■ Work instructions:
Write out every line of the material exactly as it appears.

### Data segment

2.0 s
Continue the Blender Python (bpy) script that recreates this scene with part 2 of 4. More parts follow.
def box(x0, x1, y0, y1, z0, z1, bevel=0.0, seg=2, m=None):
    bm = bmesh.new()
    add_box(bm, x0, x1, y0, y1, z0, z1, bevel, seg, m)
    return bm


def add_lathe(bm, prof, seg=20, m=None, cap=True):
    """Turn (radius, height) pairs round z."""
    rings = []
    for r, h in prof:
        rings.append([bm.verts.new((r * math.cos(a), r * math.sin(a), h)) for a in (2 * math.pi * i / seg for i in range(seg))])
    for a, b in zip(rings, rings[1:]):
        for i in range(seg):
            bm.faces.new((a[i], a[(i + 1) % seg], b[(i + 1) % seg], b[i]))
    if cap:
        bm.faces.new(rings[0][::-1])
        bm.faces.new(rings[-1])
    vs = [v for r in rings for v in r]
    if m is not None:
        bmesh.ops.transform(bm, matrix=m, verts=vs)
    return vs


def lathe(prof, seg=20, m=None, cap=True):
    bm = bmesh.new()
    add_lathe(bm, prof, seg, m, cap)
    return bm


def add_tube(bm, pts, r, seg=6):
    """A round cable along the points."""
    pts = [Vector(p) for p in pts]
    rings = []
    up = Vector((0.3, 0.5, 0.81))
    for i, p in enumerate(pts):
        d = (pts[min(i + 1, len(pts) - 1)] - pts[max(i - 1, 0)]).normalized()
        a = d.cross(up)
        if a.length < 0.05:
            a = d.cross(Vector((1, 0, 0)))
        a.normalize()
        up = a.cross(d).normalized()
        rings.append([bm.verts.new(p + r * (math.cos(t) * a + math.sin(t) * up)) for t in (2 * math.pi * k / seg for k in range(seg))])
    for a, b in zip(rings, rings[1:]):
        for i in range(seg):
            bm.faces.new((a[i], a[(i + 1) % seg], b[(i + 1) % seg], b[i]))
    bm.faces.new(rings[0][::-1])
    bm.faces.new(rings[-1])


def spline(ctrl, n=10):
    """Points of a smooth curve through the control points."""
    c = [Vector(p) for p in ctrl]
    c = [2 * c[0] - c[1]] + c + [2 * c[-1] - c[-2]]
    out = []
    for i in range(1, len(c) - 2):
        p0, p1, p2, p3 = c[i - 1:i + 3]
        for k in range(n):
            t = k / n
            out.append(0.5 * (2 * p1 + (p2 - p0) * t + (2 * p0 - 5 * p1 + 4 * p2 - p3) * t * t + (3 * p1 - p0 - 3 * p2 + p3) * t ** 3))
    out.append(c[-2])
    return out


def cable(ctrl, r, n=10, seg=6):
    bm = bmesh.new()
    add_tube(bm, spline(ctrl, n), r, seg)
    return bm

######

■ Right answer:
2.0 s
Continue the Blender Python (bpy) script that recreates this scene with part 2 of 4. More parts follow.
def box(x0, x1, y0, y1, z0, z1, bevel=0.0, seg=2, m=None):
    bm = bmesh.new()
    add_box(bm, x0, x1, y0, y1, z0, z1, bevel, seg, m)
    return bm


def add_lathe(bm, prof, seg=20, m=None, cap=True):
    """Turn (radius, height) pairs round z."""
    rings = []
    for r, h in prof:
        rings.append([bm.verts.new((r * math.cos(a), r * math.sin(a), h)) for a in (2 * math.pi * i / seg for i in range(seg))])
    for a, b in zip(rings, rings[1:]):
        for i in range(seg):
            bm.faces.new((a[i], a[(i + 1) % seg], b[(i + 1) % seg], b[i]))
    if cap:
        bm.faces.new(rings[0][::-1])
        bm.faces.new(rings[-1])
    vs = [v for r in rings for v in r]
    if m is not None:
        bmesh.ops.transform(bm, matrix=m, verts=vs)
    return vs


def lathe(prof, seg=20, m=None, cap=True):
    bm = bmesh.new()
    add_lathe(bm, prof, seg, m, cap)
    return bm


def add_tube(bm, pts, r, seg=6):
    """A round cable along the points."""
    pts = [Vector(p) for p in pts]
    rings = []
    up = Vector((0.3, 0.5, 0.81))
    for i, p in enumerate(pts):
        d = (pts[min(i + 1, len(pts) - 1)] - pts[max(i - 1, 0)]).normalized()
        a = d.cross(up)
        if a.length < 0.05:
            a = d.cross(Vector((1, 0, 0)))
        a.normalize()
        up = a.cross(d).normalized()
        rings.append([bm.verts.new(p + r * (math.cos(t) * a + math.sin(t) * up)) for t in (2 * math.pi * k / seg for k in range(seg))])
    for a, b in zip(rings, rings[1:]):
        for i in range(seg):
            bm.faces.new((a[i], a[(i + 1) % seg], b[(i + 1) % seg], b[i]))
    bm.faces.new(rings[0][::-1])
    bm.faces.new(rings[-1])


def spline(ctrl, n=10):
    """Points of a smooth curve through the control points."""
    c = [Vector(p) for p in ctrl]
    c = [2 * c[0] - c[1]] + c + [2 * c[-1] - c[-2]]
    out = []
    for i in range(1, len(c) - 2):
        p0, p1, p2, p3 = c[i - 1:i + 3]
        for k in range(n):
            t = k / n
            out.append(0.5 * (2 * p1 + (p2 - p0) * t + (2 * p0 - 5 * p1 + 4 * p2 - p3) * t * t + (3 * p1 - p0 - 3 * p2 + p3) * t ** 3))
    out.append(c[-2])
    return out


def cable(ctrl, r, n=10, seg=6):
    bm = bmesh.new()
    add_tube(bm, spline(ctrl, n), r, seg)
    return bm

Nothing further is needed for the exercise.